Set task:
In the records below, begin at the line containing "# ---- helpers" and end at the line containing "of a camera"; quote every line in that span exactly, including both boundary lines, and no others.

Entries shown:
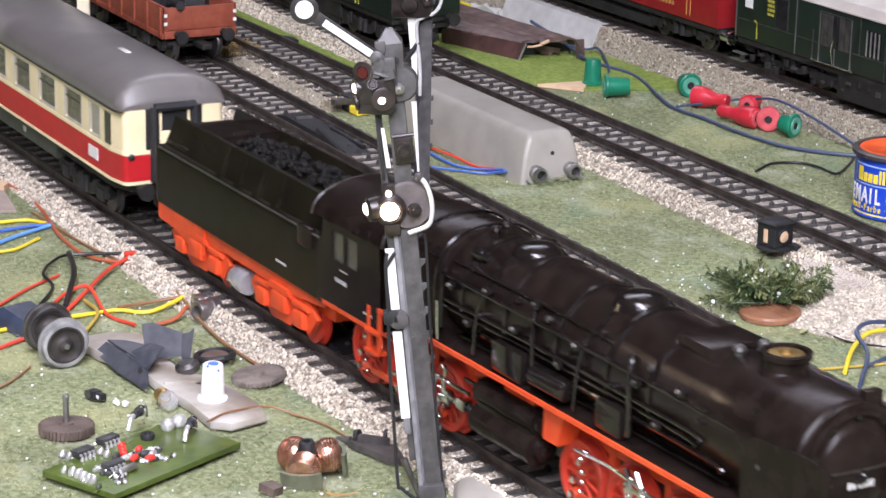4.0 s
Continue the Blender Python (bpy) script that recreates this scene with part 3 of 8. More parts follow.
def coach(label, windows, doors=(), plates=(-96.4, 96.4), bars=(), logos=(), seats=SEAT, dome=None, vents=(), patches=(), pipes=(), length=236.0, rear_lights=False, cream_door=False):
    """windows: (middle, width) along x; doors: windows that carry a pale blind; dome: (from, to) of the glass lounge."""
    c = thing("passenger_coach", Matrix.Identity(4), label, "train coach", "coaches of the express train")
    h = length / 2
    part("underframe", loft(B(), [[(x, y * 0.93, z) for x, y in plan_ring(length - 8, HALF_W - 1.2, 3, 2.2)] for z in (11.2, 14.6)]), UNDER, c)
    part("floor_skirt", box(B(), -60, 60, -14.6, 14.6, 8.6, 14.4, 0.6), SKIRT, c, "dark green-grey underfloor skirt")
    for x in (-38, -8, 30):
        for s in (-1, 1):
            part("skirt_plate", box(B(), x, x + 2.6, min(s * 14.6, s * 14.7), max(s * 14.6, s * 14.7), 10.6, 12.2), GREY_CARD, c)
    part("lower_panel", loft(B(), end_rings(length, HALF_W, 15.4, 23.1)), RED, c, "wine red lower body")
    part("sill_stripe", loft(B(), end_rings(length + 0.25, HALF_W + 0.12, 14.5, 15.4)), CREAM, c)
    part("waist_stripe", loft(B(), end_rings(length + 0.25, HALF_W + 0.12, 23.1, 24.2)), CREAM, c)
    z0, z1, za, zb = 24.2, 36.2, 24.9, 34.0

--

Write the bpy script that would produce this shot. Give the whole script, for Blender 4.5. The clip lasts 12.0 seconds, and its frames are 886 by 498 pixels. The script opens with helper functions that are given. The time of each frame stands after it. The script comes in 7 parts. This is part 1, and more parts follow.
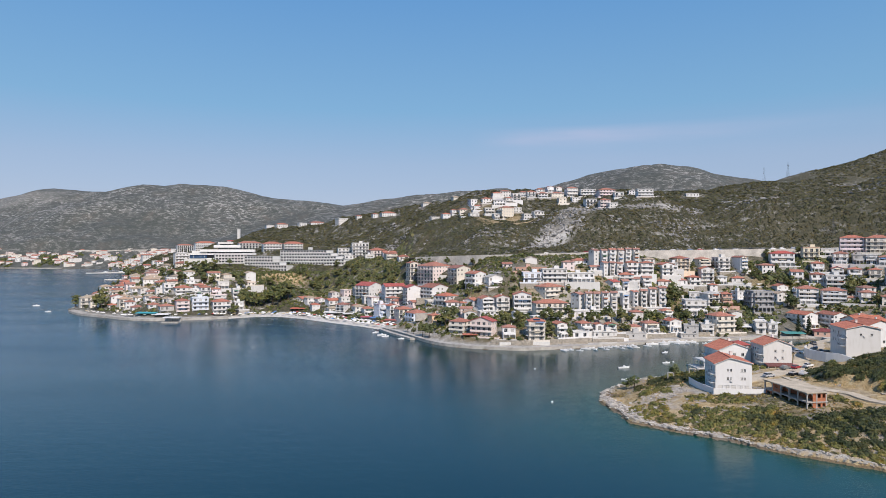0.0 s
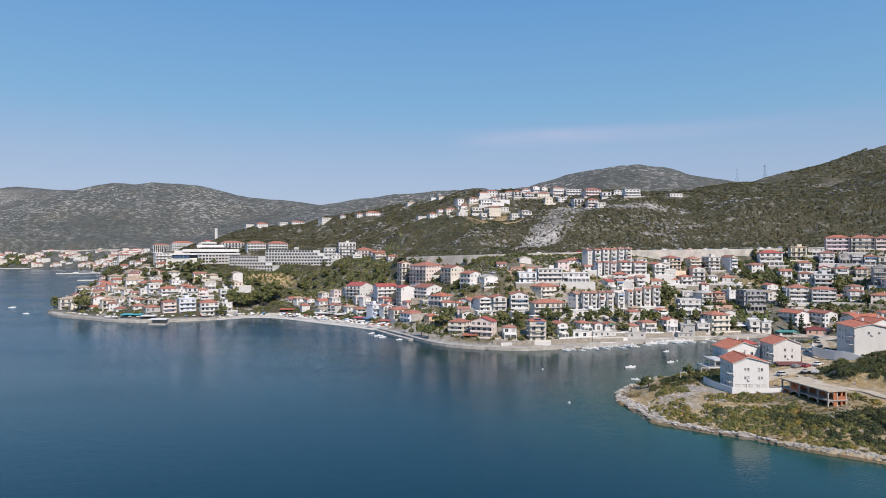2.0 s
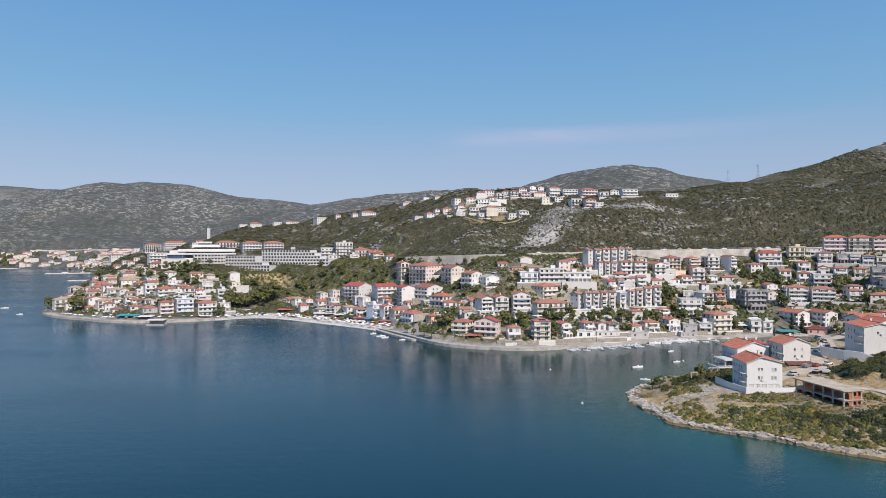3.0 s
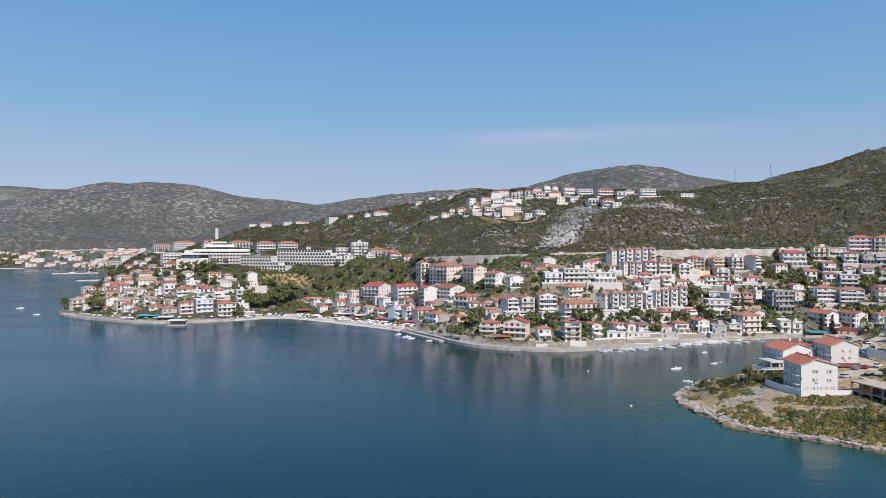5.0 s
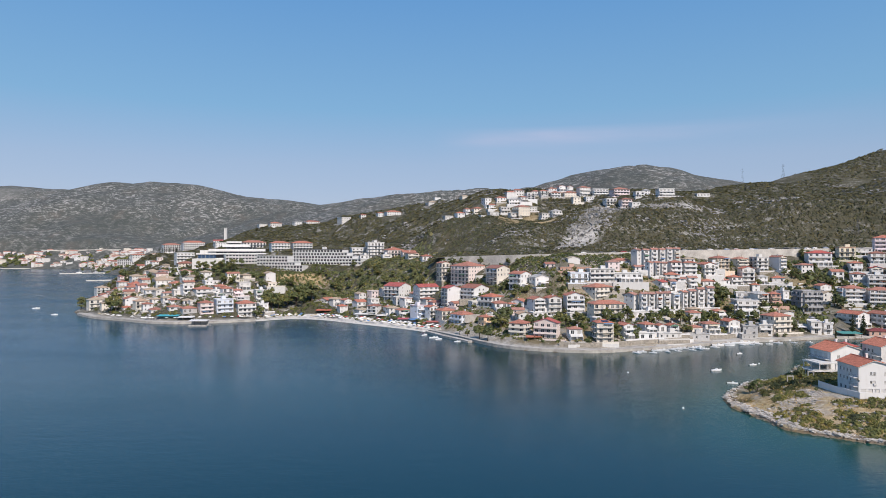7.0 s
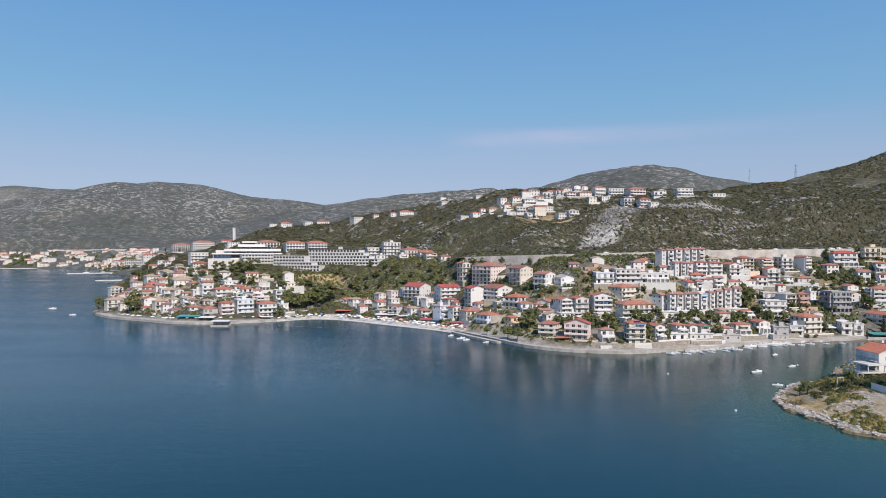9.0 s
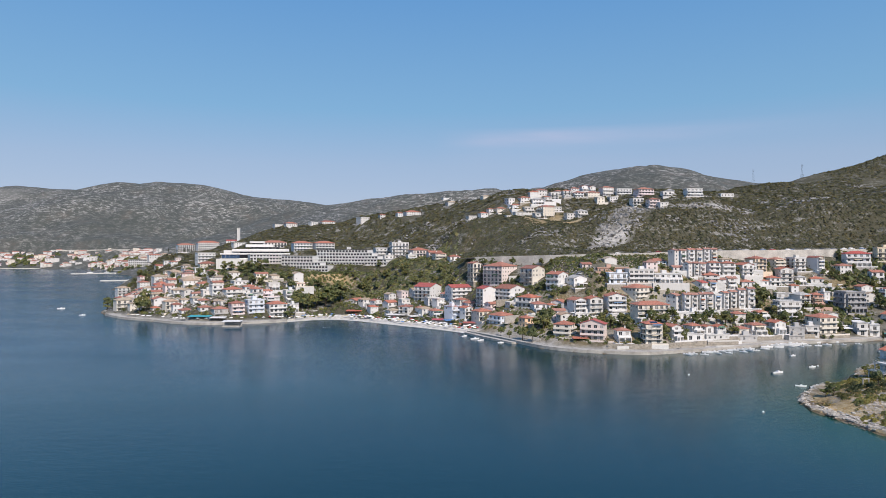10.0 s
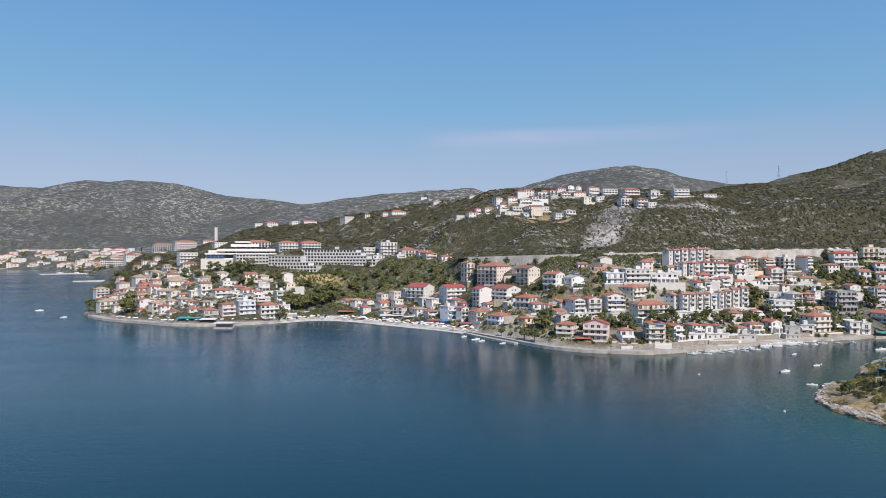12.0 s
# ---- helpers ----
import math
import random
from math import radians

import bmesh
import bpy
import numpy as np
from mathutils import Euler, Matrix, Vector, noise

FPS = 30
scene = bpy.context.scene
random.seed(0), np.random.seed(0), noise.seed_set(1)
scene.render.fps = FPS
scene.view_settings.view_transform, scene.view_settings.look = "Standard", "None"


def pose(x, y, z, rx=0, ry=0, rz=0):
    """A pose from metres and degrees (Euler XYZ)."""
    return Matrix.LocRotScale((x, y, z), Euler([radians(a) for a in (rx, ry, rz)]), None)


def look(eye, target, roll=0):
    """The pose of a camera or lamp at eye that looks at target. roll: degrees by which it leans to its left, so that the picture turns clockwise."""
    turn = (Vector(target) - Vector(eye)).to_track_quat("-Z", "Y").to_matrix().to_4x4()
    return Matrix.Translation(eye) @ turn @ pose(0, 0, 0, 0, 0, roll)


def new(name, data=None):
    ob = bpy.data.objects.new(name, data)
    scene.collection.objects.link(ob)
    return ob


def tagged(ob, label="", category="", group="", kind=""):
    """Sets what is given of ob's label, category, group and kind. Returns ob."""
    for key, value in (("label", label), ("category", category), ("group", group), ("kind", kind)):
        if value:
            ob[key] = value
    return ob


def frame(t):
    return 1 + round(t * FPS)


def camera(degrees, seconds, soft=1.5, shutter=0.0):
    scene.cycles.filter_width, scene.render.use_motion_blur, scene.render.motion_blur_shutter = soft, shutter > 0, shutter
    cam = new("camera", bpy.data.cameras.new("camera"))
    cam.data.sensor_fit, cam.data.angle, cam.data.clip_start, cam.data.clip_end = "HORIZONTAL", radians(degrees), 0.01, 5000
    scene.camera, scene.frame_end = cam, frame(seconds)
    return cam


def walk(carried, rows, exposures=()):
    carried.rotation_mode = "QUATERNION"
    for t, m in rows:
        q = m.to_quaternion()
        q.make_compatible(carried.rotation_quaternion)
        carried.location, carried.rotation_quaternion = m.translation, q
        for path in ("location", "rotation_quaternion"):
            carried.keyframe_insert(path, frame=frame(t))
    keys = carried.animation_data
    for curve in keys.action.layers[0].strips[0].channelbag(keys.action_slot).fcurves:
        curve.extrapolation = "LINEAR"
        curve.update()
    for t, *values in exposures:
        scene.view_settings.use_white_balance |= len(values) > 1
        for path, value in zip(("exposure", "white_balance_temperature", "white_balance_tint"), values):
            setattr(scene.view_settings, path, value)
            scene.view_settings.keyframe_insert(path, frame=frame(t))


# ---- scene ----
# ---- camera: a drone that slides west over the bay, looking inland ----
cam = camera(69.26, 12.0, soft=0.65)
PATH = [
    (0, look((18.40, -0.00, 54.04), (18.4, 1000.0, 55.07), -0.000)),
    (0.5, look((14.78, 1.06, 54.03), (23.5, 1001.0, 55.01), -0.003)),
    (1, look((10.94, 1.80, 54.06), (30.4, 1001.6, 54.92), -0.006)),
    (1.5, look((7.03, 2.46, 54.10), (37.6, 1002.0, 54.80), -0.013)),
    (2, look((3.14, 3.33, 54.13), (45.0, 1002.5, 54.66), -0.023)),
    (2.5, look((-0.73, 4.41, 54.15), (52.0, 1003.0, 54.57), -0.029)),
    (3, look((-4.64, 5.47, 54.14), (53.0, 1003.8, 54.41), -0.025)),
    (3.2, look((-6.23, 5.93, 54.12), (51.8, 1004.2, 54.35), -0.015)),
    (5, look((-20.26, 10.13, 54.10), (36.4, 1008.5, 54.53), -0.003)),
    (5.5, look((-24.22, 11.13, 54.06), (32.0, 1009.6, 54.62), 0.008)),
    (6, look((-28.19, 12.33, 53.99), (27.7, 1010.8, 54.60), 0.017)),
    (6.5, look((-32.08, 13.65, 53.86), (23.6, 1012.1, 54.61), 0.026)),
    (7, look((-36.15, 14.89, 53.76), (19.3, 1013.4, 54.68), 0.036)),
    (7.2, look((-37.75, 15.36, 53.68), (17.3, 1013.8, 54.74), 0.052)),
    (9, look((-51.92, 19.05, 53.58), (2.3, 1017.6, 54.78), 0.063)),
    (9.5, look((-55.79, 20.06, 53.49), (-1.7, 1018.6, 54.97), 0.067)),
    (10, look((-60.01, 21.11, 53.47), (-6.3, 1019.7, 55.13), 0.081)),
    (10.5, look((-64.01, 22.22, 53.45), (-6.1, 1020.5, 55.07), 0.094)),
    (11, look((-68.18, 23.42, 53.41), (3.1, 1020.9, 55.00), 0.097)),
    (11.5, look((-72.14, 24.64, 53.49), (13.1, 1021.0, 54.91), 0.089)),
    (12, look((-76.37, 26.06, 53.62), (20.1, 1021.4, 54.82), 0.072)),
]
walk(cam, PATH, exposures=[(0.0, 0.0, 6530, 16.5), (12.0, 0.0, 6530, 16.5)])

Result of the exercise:
# ---- helpers ----
import math
import random
from math import radians

import bmesh
import bpy
import numpy as np
from mathutils import Euler, Matrix, Vector, noise

FPS = 30
scene = bpy.context.scene
random.seed(0), np.random.seed(0), noise.seed_set(1)
scene.render.fps = FPS
scene.view_settings.view_transform, scene.view_settings.look = "Standard", "None"


def pose(x, y, z, rx=0, ry=0, rz=0):
    """A pose from metres and degrees (Euler XYZ)."""
    return Matrix.LocRotScale((x, y, z), Euler([radians(a) for a in (rx, ry, rz)]), None)


def look(eye, target, roll=0):
    """The pose of a camera or lamp at eye that looks at target. roll: degrees by which it leans to its left, so that the picture turns clockwise."""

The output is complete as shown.